■ **Records for processing**

+++++

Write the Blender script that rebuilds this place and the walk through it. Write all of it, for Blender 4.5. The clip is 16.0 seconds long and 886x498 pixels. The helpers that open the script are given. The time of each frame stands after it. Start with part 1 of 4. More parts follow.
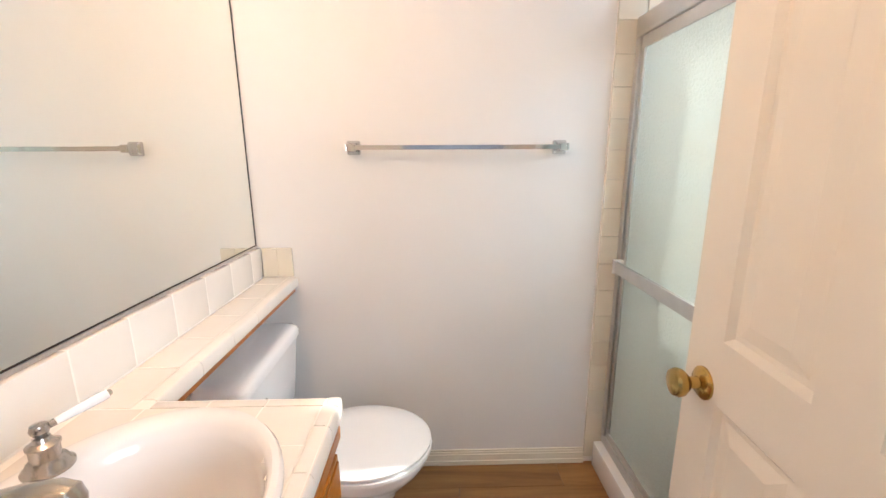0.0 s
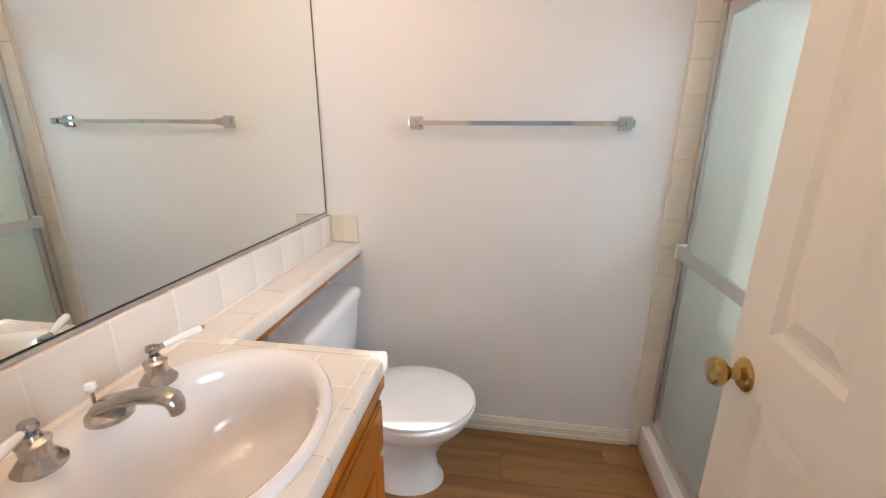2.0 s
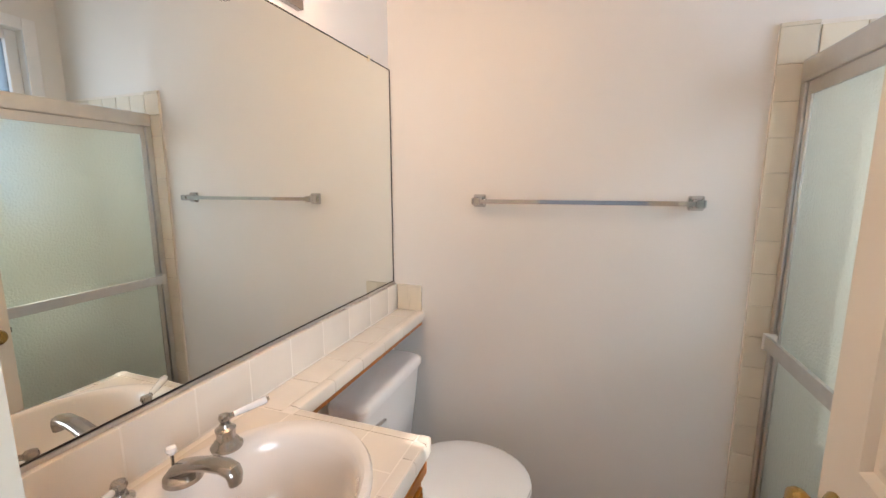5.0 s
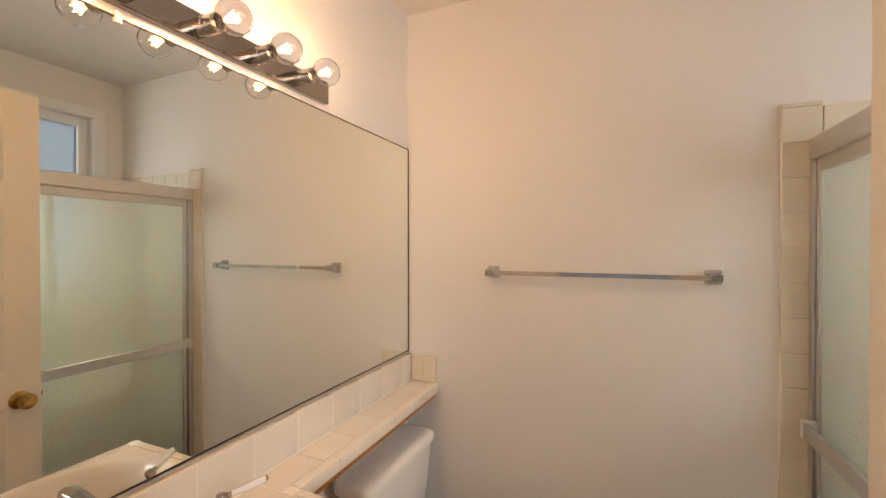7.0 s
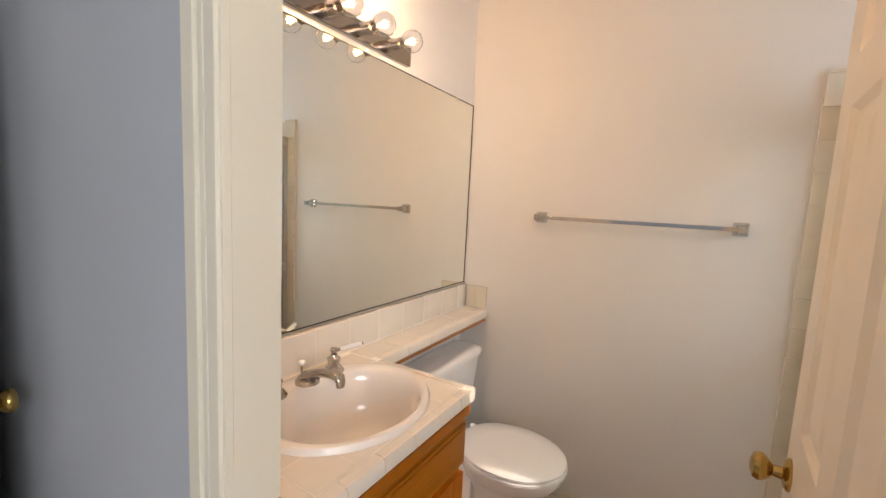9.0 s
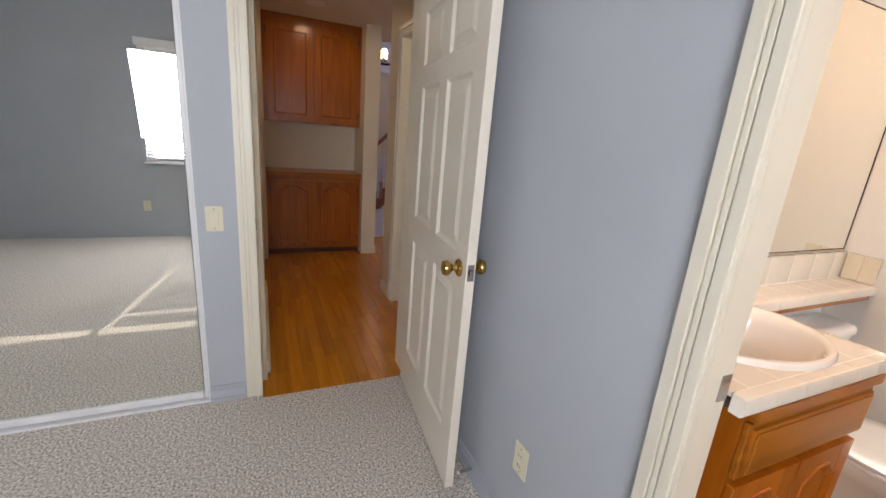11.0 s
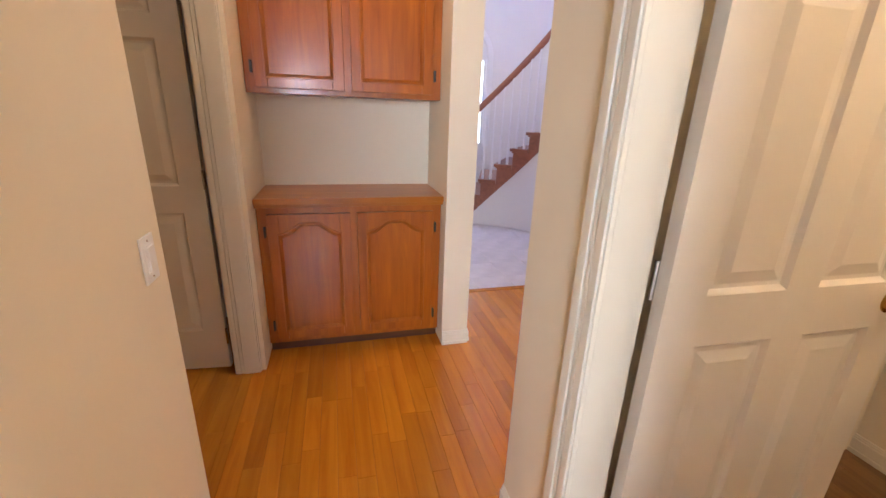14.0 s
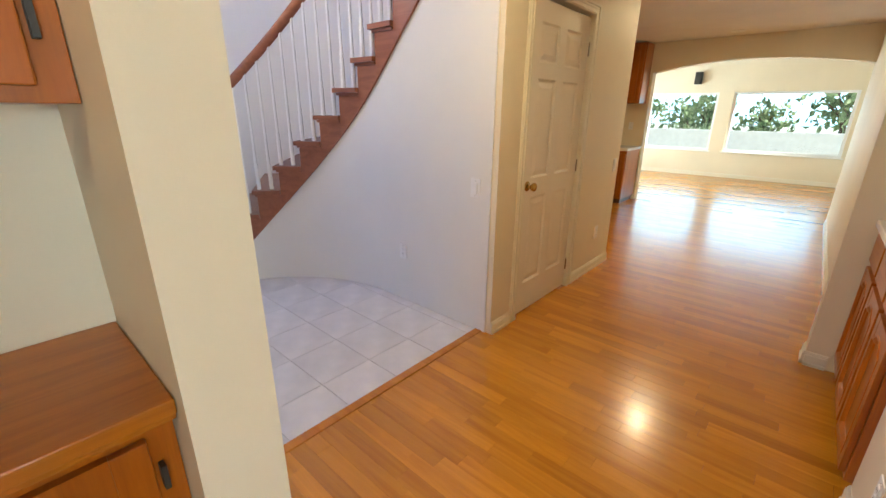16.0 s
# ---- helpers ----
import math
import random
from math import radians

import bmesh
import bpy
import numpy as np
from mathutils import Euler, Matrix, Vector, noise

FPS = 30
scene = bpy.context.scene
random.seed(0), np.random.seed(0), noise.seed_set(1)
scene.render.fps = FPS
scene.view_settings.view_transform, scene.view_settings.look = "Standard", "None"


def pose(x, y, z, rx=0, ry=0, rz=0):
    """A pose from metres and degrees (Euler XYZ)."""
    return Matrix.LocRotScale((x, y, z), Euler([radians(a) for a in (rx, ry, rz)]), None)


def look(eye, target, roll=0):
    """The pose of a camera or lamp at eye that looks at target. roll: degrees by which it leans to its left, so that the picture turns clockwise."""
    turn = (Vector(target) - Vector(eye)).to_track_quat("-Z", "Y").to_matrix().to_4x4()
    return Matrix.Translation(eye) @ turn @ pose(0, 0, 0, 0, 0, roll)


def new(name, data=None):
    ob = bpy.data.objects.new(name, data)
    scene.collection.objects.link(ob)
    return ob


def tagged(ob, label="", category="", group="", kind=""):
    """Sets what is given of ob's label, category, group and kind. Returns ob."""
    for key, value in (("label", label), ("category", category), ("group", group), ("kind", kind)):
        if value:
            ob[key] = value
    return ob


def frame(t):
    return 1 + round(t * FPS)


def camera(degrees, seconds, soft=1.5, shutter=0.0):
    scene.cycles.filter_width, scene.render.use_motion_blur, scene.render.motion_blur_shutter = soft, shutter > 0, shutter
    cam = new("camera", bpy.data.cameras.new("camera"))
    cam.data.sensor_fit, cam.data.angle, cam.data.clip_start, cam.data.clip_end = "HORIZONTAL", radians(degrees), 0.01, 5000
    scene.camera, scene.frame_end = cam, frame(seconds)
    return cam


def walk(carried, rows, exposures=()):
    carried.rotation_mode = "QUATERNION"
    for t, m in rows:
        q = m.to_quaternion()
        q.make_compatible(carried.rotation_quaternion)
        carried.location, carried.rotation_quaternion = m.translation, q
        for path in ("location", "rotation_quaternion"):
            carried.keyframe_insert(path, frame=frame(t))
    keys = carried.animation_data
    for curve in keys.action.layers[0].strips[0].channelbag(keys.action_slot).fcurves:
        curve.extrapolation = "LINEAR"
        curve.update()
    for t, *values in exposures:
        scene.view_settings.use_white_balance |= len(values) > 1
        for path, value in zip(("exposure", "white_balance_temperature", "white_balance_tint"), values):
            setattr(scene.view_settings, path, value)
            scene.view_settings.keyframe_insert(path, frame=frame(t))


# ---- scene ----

+++++

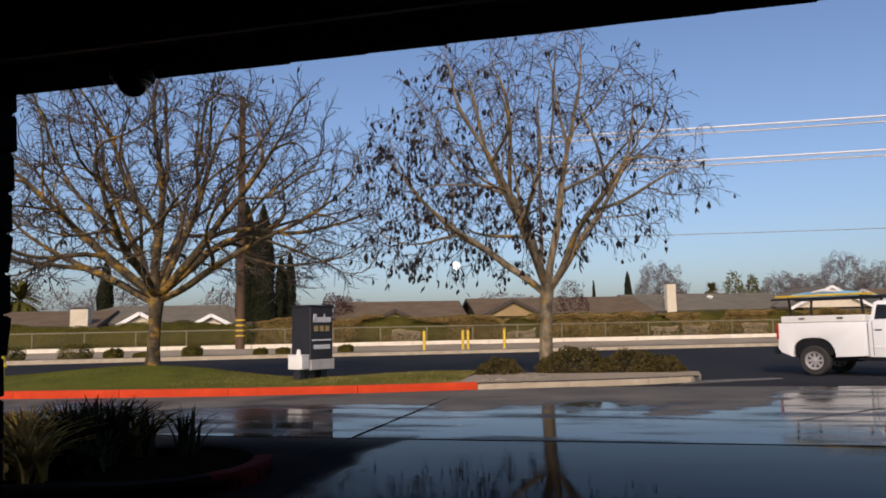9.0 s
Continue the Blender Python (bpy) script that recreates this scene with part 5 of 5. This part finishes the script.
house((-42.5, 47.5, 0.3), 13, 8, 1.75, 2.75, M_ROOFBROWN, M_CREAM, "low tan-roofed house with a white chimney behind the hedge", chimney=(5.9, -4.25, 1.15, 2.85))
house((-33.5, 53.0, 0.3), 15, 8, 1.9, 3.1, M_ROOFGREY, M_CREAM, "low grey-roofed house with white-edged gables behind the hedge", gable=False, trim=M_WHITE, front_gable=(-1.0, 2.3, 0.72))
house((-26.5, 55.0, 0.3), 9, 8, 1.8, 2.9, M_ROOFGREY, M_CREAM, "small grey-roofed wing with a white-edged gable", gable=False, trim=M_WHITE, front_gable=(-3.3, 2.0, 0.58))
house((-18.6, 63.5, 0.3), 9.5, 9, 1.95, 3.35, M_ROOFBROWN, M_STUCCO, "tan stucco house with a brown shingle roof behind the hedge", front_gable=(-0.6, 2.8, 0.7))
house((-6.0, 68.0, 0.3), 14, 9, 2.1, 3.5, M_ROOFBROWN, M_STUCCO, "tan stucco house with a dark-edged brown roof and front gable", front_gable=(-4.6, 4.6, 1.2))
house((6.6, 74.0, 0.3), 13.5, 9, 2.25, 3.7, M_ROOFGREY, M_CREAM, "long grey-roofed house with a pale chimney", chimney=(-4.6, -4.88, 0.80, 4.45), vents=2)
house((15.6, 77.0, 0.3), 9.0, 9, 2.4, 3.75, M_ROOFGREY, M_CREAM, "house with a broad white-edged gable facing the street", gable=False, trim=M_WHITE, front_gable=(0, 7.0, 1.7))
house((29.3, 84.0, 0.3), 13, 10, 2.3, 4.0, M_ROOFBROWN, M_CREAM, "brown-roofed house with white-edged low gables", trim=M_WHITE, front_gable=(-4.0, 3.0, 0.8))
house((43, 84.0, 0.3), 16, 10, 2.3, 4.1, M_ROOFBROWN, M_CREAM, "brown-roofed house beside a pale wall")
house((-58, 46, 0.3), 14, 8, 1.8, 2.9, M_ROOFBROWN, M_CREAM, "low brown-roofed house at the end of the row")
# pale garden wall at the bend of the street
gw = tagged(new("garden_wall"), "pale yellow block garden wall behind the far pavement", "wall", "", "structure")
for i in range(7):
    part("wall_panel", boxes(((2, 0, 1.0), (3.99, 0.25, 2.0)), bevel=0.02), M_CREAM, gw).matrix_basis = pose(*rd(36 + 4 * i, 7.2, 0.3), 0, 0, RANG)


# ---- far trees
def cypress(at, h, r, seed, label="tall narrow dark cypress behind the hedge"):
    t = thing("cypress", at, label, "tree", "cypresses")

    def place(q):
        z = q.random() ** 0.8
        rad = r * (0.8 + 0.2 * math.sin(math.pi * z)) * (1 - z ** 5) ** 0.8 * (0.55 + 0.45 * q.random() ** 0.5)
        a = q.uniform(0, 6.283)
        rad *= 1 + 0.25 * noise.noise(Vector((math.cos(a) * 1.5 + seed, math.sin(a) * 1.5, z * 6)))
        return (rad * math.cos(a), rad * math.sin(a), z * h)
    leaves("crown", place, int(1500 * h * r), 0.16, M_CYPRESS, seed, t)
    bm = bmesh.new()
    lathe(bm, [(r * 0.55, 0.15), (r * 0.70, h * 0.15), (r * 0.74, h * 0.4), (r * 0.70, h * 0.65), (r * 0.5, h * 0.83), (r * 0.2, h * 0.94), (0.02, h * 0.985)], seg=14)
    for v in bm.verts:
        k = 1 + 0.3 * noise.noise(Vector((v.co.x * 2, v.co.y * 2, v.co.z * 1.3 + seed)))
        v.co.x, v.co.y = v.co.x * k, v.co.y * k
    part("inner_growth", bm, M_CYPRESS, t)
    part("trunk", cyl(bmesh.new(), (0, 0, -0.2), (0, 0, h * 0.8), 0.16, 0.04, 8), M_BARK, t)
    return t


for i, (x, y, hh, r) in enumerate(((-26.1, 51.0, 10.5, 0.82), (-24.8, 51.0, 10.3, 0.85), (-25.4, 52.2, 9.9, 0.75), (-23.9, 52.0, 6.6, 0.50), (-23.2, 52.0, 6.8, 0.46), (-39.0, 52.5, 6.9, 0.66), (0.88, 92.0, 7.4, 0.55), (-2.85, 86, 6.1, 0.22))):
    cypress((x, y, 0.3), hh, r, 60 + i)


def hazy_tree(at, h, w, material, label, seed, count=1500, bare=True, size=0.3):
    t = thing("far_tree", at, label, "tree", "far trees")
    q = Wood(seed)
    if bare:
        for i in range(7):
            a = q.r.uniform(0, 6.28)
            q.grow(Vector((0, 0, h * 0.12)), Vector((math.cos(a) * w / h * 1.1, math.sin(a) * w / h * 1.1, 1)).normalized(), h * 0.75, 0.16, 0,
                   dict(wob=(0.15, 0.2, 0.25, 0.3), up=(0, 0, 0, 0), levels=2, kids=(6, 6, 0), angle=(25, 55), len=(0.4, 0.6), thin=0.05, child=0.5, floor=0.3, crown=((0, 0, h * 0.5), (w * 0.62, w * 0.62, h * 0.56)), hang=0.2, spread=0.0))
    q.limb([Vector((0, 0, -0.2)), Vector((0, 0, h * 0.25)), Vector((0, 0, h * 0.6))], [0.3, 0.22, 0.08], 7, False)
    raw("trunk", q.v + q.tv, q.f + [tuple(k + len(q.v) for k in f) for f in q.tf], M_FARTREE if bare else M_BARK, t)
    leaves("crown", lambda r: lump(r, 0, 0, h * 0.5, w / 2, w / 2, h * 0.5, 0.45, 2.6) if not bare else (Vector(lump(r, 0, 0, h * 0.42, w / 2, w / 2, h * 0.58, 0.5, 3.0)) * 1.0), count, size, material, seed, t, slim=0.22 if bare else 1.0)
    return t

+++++

■ **Set problem**
Copy every line above that holds the word "objects".

■ **Solution to this problem**
    ob = bpy.data.objects.new(name, data)
    scene.collection.objects.link(ob)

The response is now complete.